Don’t withhold pay because you’re upset.
Don’t demand repayment of previous advances unless your contract explicitly allows it for specific breaches.
If there’s a genuine dispute about work quality on the final deliverable, document it clearly and explain what portion you’re paying versus withholding.
Most conflicts around termination come down to money. Handle this part cleanly and you avoid most of the drama.
Revoke Access and Secure Data
Business owners often only think about access control after something goes wrong.
Build an off-boarding checklist:
- Email accounts
- CRM systems
- Social media accounts
- Payment processors
- Internal tools and project management software
- Cloud storage
- Any API keys or tokens
Revoke or change passwords as soon as the work relationship ends. Don’t wait.
Make sure you have copies of all key documents, SOPs, and files.

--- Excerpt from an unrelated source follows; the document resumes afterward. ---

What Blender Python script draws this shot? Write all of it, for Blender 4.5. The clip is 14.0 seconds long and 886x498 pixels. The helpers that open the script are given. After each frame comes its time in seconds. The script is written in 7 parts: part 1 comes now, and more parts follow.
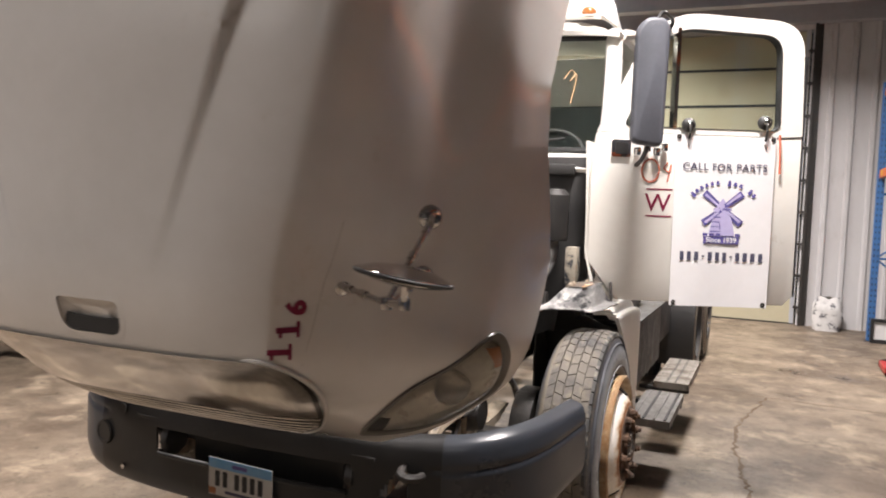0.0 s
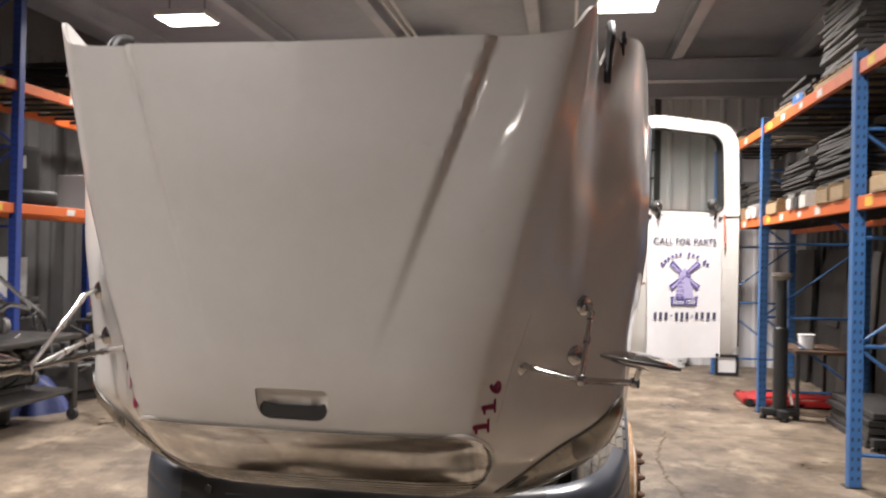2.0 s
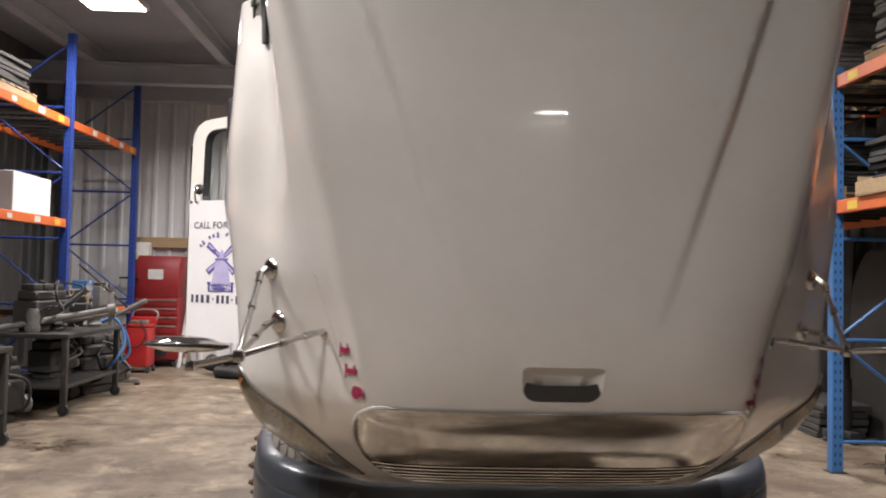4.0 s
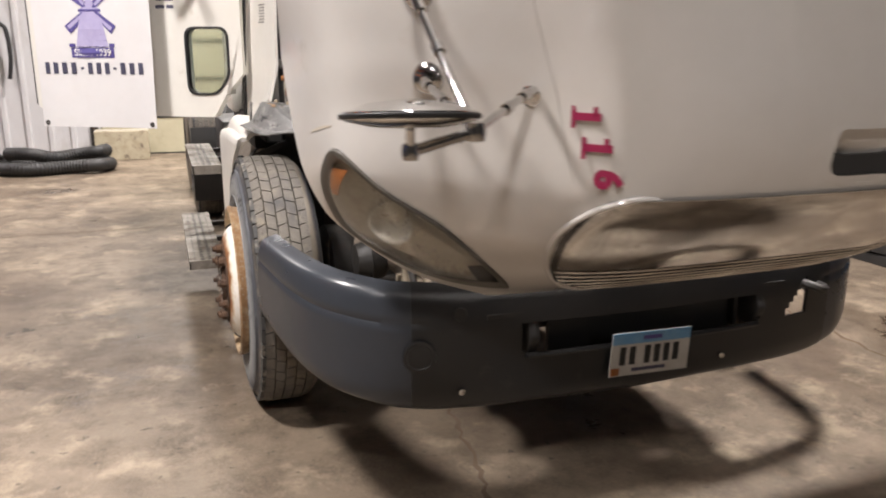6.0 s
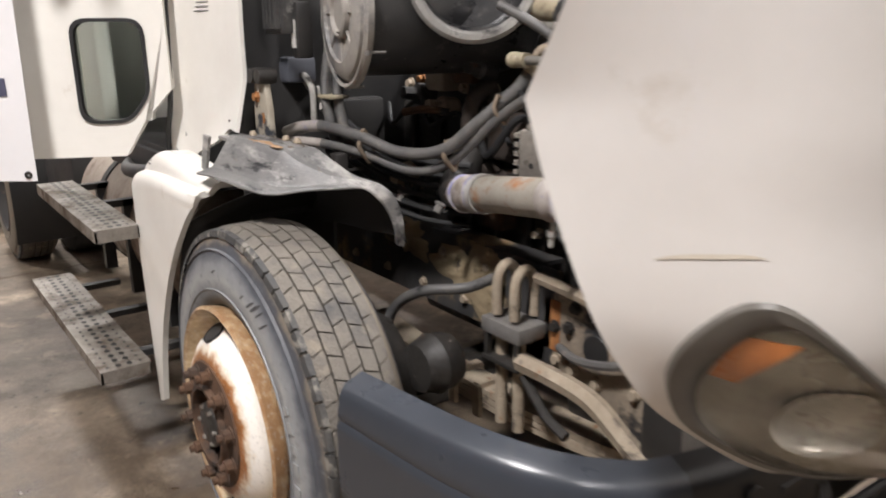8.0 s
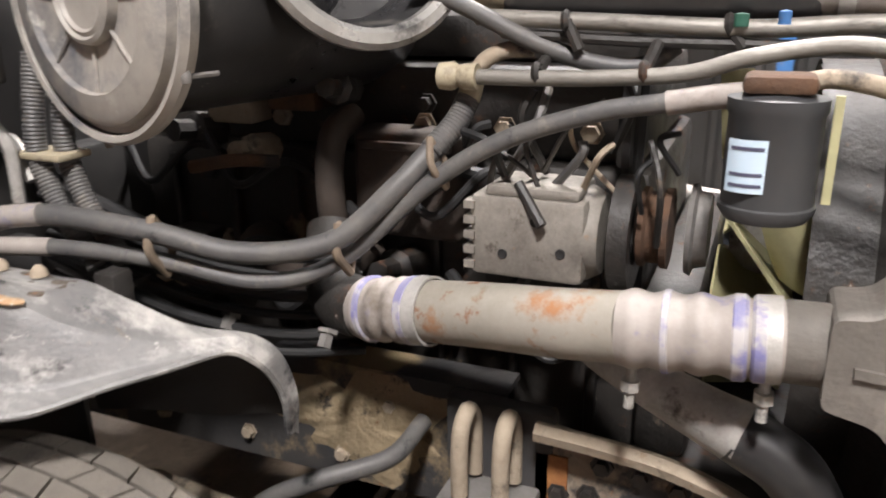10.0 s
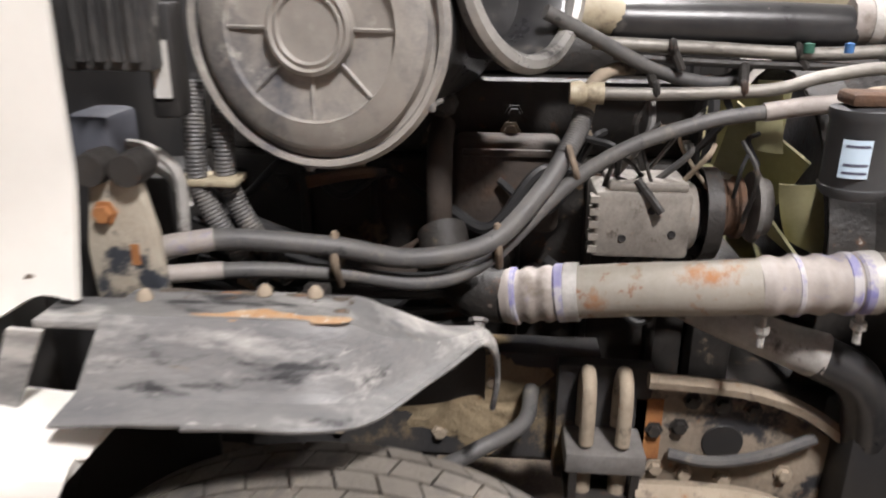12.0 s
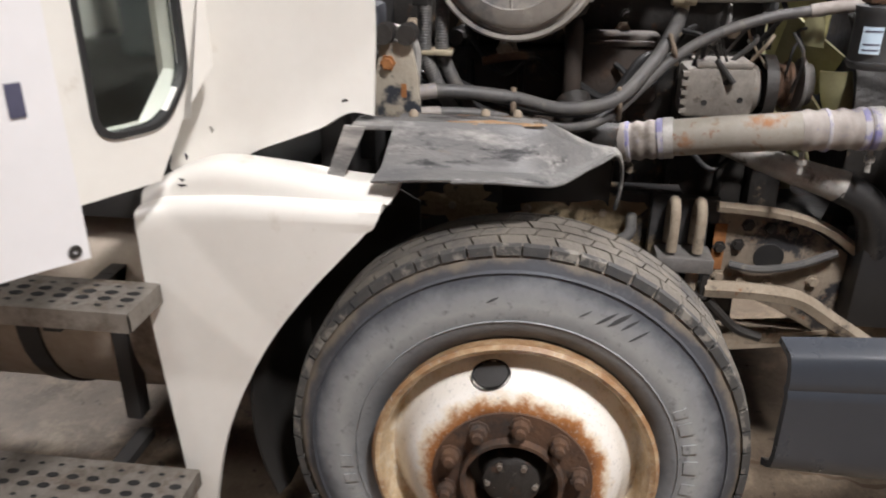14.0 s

A lot of founders realize too late that the remote worker is the only one who knows how certain systems work.
References and Future Work
Many Filipino remote workers rely on testimonials and portfolio items for future clients.
If performance was acceptable but it’s no longer a fit due to budget cuts or role changes, offer a short honest reference.
This costs you nothing and helps someone put food on the table.
Remote workers appreciate honesty even when it stings.
Some business owners who kept terminations cordial ended up re-hiring the same person later in a more suitable role.
Or getting referrals from them.
Don’t burn bridges unnecessarily.
When You Need to Fire Immediately
Sometimes you discover fraud, misuse of funds, or serious trust breaches.
Examples include:
- Deliberate overbilling or fake invoices
- Setting up fake vendor accounts to siphon money
- Copying proprietary data or client information
- Misrepresenting identity or credentials
In these cases, terminate immediately.
Secure your accounts first. Document everything with screenshots, emails, and transaction records. T
hen send a brief written termination notice summarizing the reason and what will and will not be paid.
Stick to documented facts. Don’t vent emotionally or make accusations you can’t prove.
This protects you from defamation claims and keeps things from escalating.